Prayer book glossary to assist modern-day ordinands

Copies of the Canadian Book of Common Prayer. Photo: Anglican Journal
Published September 25, 2017

The Book of Common Prayer was written in “a tongue understanded of the people;” but language evolves and what the common person understood in 1549 is not always as understood today.

So the Prayer Book Society (PBS), a campaign group that “encourages rediscovery and use of the majesty and spiritual depth of the Book of Common Prayer at the heart of the Church of England’s worship,” has produced a helpful guide to some of the words used in the iconic service book.

Drawing heavily on the Bible and much earlier books of prayer, the 1549 service book was the first time an English-language service book had been produced to unite clergy and laity in prayer. It was the bedrock of the newly-independent Church of England. Its author, the then-Archbishop of Canterbury Thomas Cranmer, revised it in 1552 and it underwent further revisions in 1559, 1604 and 1662. The 1662 Book of Common Prayer remains an official service book of the Church of England and formed the basis of many Anglican provinces’ Books of Common Prayer.

Now, the PBS has published a useful glossary of terms in the BCP, which it is sending to first-year theological college students across the UK. The glossary was researched and prepared by Fergus Butler-Gallie, a 25-year- old ordinand at Westcott House Theological College in Cambridge.

“Although Cranmer committed himself to setting out church services in ‘a tongue understanded of the people,’ the meaning of some of his language – as with Shakespeare’s – has changed over the centuries,” the PBS said. “The new glossary aims to help theological students and other Prayer Book users understand words which are unfamiliar or whose meanings have changed.”

The words in the glossary include supplication and satisfaction to oblation and holpen.

“Supplication,” it says, is “humble and earnest petition. e.g. ‘Almighty God, who hast given us grace at this time with one accord to make our common supplications unto thee…’” While “satisfaction” is “fulfilling an obligation incurred. e.g. ‘ye shall reconcile yourselves unto them; being ready to make restitution and satisfaction,’ ‘a full, perfect, and sufficient sacrifice, oblation, and satisfaction, for the sins of the whole world.’”
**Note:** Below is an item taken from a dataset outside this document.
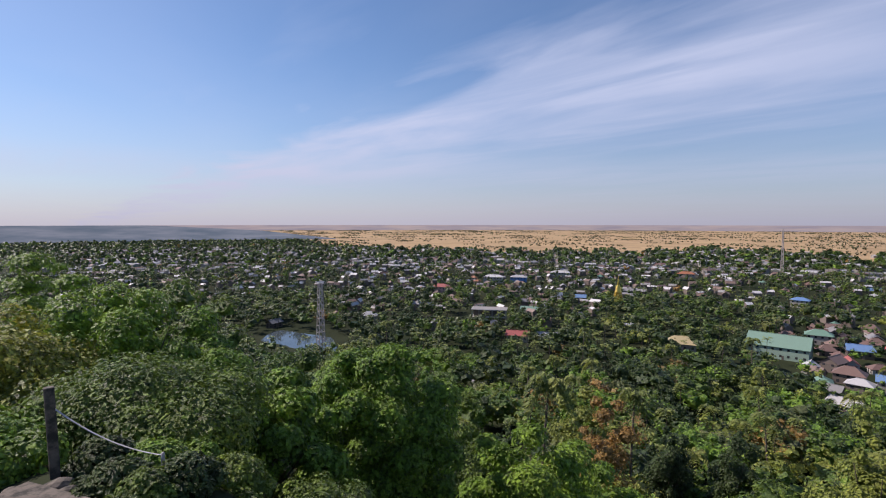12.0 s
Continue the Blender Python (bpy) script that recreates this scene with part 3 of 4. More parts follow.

It says of “oblation”: “from the late Latin oblatio, (from offerre, oblatum, to offer), offering. e.g. ‘alms and oblations’, ‘his one oblation of himself once offered.’”

And “holpen” is described as the “past tense of ‘to help’. e.g. ‘He remembering his mercy hath holpen His servant Israel.’”

The glossary is available online at the PBS website; and can be ordered in the form of a double-sided card which can be used as a bookmark.